/clj-xmltojson

Clojure module that makes working with XML feel like you are working with JSON.

Primary LanguageClojureEclipse Public License 1.0EPL-1.0

clj-xmltojson

Summary

Makes XML feel a bit more like json.

Given a defined variable called xml with content such as this:

<CATALOG>
  <CD>
    <TITLE>Empire Burlesque</TITLE>
    <ARTIST>Bob Dylan</ARTIST>
    <COUNTRY>USA</COUNTRY>
    <COUNTRY>UK</COUNTRY>
    <COMPANY>Columbia</COMPANY>
    <PRICE>10.90</PRICE>
    <YEAR>1985</YEAR>
  </CD>
  <CD>
    <TITLE>Hide your heart</TITLE>
    <ARTIST>Bonnie Tyler</ARTIST>
    <COUNTRY>UK</COUNTRY>
    <COMPANY>CBS Records</COMPANY>
    <PRICE>9.90</PRICE>
    <YEAR>1988</YEAR>
  </CD>
  <CD>
    <TITLE>Greatest Hits</TITLE>
    <ARTIST>Dolly Parton</ARTIST>
    <COUNTRY>USA</COUNTRY>
    <COMPANY>RCA</COMPANY>
    <PRICE>9.90</PRICE>
    <YEAR>1982</YEAR>
  </CD>
</CATALOG>

provides the parse function, enabling processing like this:

(require '[xmltojson.xmltojson :refer [parse]])
(parse (clojure.data.xml/parse-str xml) {:force-list #{:COUNTRY}})
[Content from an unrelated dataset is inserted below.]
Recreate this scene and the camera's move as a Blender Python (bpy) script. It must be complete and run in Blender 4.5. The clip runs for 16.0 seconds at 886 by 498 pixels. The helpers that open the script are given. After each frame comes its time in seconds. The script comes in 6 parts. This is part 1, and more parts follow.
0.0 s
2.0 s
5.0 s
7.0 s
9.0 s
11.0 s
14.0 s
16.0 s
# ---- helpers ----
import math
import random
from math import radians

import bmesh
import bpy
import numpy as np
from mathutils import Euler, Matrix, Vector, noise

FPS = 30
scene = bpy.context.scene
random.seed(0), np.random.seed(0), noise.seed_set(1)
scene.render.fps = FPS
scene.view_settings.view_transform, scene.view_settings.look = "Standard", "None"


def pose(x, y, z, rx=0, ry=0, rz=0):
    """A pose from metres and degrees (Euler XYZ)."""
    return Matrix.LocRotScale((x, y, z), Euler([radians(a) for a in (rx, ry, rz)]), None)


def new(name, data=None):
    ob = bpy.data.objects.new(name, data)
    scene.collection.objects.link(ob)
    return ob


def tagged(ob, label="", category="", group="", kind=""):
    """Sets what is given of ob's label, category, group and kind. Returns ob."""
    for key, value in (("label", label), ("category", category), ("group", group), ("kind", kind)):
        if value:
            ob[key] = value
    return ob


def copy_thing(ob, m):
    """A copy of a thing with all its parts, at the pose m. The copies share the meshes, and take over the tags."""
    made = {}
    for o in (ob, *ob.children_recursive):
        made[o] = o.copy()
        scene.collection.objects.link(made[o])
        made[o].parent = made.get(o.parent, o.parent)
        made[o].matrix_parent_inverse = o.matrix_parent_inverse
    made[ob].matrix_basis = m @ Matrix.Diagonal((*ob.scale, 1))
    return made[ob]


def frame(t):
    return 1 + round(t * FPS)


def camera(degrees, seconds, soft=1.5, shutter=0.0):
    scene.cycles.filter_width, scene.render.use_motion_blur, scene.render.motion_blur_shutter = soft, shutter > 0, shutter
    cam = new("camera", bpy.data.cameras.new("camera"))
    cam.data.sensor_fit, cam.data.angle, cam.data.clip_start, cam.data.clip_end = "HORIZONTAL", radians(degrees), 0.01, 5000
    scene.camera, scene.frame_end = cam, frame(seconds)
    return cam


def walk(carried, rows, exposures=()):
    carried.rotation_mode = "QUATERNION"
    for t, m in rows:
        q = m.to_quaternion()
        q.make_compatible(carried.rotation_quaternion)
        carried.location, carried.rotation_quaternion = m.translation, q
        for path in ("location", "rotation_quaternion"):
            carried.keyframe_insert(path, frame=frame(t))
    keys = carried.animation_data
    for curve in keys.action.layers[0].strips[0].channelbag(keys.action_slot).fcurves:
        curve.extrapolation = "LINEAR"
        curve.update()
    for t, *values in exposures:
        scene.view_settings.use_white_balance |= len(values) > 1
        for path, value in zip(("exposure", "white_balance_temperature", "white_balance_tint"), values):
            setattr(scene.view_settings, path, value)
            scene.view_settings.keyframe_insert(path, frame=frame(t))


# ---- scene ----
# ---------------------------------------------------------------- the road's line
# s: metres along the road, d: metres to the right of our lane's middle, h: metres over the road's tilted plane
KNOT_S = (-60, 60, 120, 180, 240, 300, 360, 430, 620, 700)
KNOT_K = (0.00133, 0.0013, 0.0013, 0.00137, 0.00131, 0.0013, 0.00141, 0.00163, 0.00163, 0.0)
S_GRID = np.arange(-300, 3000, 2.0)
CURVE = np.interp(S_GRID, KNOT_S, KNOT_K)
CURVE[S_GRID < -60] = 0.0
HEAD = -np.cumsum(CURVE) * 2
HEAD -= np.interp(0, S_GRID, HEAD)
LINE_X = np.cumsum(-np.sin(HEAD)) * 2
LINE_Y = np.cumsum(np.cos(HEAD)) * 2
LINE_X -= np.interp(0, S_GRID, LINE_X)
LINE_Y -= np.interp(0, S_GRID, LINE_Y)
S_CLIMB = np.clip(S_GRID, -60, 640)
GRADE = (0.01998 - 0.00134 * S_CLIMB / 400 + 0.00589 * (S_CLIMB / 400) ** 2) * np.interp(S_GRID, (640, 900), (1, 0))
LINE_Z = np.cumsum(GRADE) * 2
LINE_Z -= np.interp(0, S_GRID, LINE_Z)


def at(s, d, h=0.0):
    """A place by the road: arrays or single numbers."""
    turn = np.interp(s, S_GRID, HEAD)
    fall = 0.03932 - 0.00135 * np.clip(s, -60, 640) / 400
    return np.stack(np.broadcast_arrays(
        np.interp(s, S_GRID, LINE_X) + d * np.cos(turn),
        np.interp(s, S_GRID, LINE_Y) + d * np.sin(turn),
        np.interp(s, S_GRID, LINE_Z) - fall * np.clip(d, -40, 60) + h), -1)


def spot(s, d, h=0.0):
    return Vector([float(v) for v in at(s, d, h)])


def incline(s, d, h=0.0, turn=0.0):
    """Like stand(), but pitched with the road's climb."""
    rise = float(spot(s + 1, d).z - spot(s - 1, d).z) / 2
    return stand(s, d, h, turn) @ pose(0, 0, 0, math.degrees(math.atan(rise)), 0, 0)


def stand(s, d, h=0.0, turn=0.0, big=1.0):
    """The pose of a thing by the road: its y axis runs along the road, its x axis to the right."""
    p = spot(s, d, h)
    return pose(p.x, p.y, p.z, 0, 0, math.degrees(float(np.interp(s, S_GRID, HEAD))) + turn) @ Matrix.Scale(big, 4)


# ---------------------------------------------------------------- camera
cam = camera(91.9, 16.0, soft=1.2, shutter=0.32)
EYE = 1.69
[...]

yielding output such as this:

{:CATALOG
 {:CD
  [{:COMPANY "Columbia",
    :ARTIST "Bob Dylan",
    :PRICE "10.90",
    :YEAR "1985",
    :TITLE "Empire Burlesque",
    :COUNTRY ["USA" "UK"]}
   {:COMPANY "CBS Records",
    :ARTIST "Bonnie Tyler",
    :PRICE "9.90",
    :YEAR "1988",
    :TITLE "Hide your heart",
    :COUNTRY ["UK"]}
   {:COMPANY "RCA",
    :ARTIST "Dolly Parton",
    :PRICE "9.90",
    :YEAR "1982",
    :TITLE "Greatest Hits",
    :COUNTRY ["USA"]}]}}

Note, clojure.data.xml needs to be added to your project deps, or you can use clojure.xml and coerce the xml string into an input stream:

(parse (->  xml .getBytes java.io.ByteArrayInputStream. clojure.xml/parse)
       {:force-list #{:COUNTRY}})

Why

In python systems I’ve made a lot of use of xmltodict , specifically the parse function and arguments such as force_list.

xmltojson.xmltojson/parse aims to do the same (similar?) activity with options force-list, and strip-whitespace?.

Testing

Maybe the interesting part of this is how I’ve tested the python module as compared to the clojure code.

In dev-resources I have build-jython.sh that pulls jython2.7 standalone, compiles xmltodict.py, and zips the newly created class back into the jython jar file. You’ll need jython installed and on your path as well.

What this allows me to do is create a python context and run things directly in jython, from clojure.

So, the interop story isn’t great; I was trying to cast (specifically) clojure types via java into python objects for jython use… but eventually gave up on that and basically just did the interop through json file serialization.

I’d also tinkered with graalvm but eventually decided this was too cumbersome at the moment, especially on getting the virtual environment and xmltodict installed from pypy (and accessible from clojure, with a correct python path.)

I also thought about potentially running a socket repl in python with data interchange via edn… not sure how feasible this would be.

I’m also not sure if any of these things would be performant.

Anyway, as a hack it appears to work with dumping json to a temp file…

Performance

clojure.data.xml should be able to feed a stream to the application, but I’m not exactly sure how performance does at this point and if everything is lazy.

next

  • [ ] lazy eval maybe.
  • [X] get force list to work
  • [ ] add postprocessor functionality, like xmltodict
  • [ ] unparse and round-tripping
  • [ ] reitit/muuntaja formatter example for http coercion.